### AIM OF THE TASK
Do any lines in the data below contain "with"? If so, copy every one of them.

### RECORDED DATA
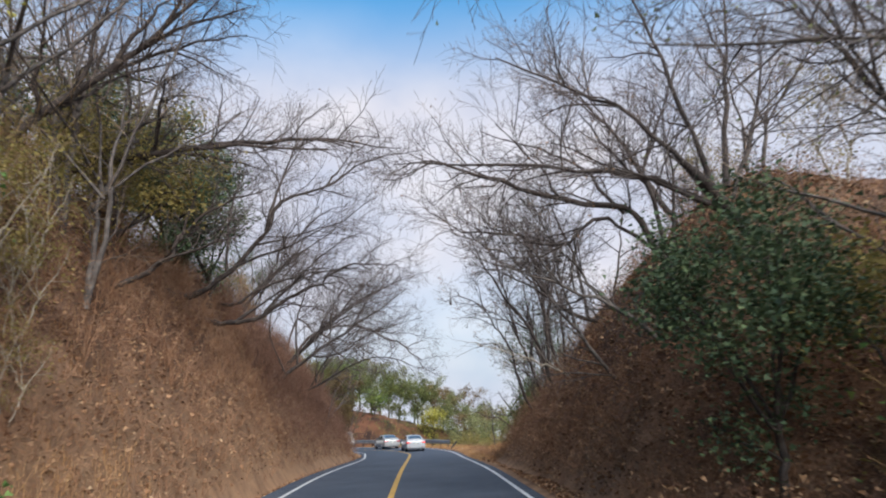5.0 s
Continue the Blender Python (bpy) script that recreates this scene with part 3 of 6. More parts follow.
# ---- trees over the road ----
rs = np.random.RandomState(5)
A0 = (10.2, 12.6, float(land(10.2, 12.6)))
tree("bare_tree", "grey bare tree with long limbs over the road", "tree", [
    ([A0, (9.6, 12.5, 1.0), (9.0, 12.3, 2.6), (9.3, 12.2, 4.4)], 0.2, 0.13),
    ([(9.3, 12.4, 2.2), (7.85, 12.3, 4.5), (6.7, 12.2, 5.4), (5.3, 12.0, 6.8), (4.2, 11.6, 8.4), (3.0, 11.4, 10.0)], 0.13, 0.03),
    ([(9.3, 12.2, 4.2), (8.7, 12.0, 5.5), (7.9, 12.0, 6.9), (7.2, 11.8, 8.4), (6.2, 11.6, 10.4)], 0.14, 0.035),
    ([(9.7, 12.6, 0.9), (8.3, 12.5, 1.5), (6.9, 12.5, 2.1), (5.7, 12.4, 2.55), (4.4, 12.3, 3.3)], 0.105, 0.03),
    ([(8.4, 12.5, 1.5), (6.85, 12.4, 2.8), (4.9, 12.2, 4.1), (3.6, 12.0, 4.8), (1.3, 11.8, 5.8), (-0.9, 11.4, 5.9)], 0.1, 0.014),
    ([(6.85, 12.4, 2.9), (5.6, 12.5, 4.4), (4.0, 12.7, 5.6), (2.2, 12.9, 6.9), (0.2, 13.0, 7.6)], 0.05, 0.012),
    ([(9.4, 12.3, 3.4), (9.0, 12.9, 5.2), (8.2, 13.6, 7.0), (7.6, 14.0, 9.0)], 0.06, 0.02),
    ([(8.3, 12.5, 3.2), (7.4, 12.6, 3.9), (5.3, 12.5, 4.0), (4.2, 12.6, 4.3), (2.6, 12.4, 4.2), (0.9, 12.6, 4.1), (-0.8, 12.3, 4.1)], 0.06, 0.01),
    ([(4.9, 12.5, 4.1), (3.8, 12.8, 5.0), (2.3, 12.9, 5.4), (0.9, 13.1, 6.1), (-0.8, 13.3, 6.9)], 0.04, 0.01),
    ([(7.7, 12.3, 5.0), (5.8, 12.8, 5.9), (4.6, 13.2, 7.0), (3.0, 13.4, 8.0)], 0.05, 0.012),
], 11, spec=dict(BARE, lift=0.08, gap=(0.3, 0.2, 0.11), length=(2.2, 1.1, 0.6)), bark=M_BARK_GREY, leaves=2200, leaf_mat=M_LEAF_BROWN, leaf_size=0.06, leaf_spread=0.1)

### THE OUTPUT
Continue the Blender Python (bpy) script that recreates this scene with part 3 of 6. More parts follow.
tree("bare_tree", "grey bare tree with long limbs over the road", "tree", [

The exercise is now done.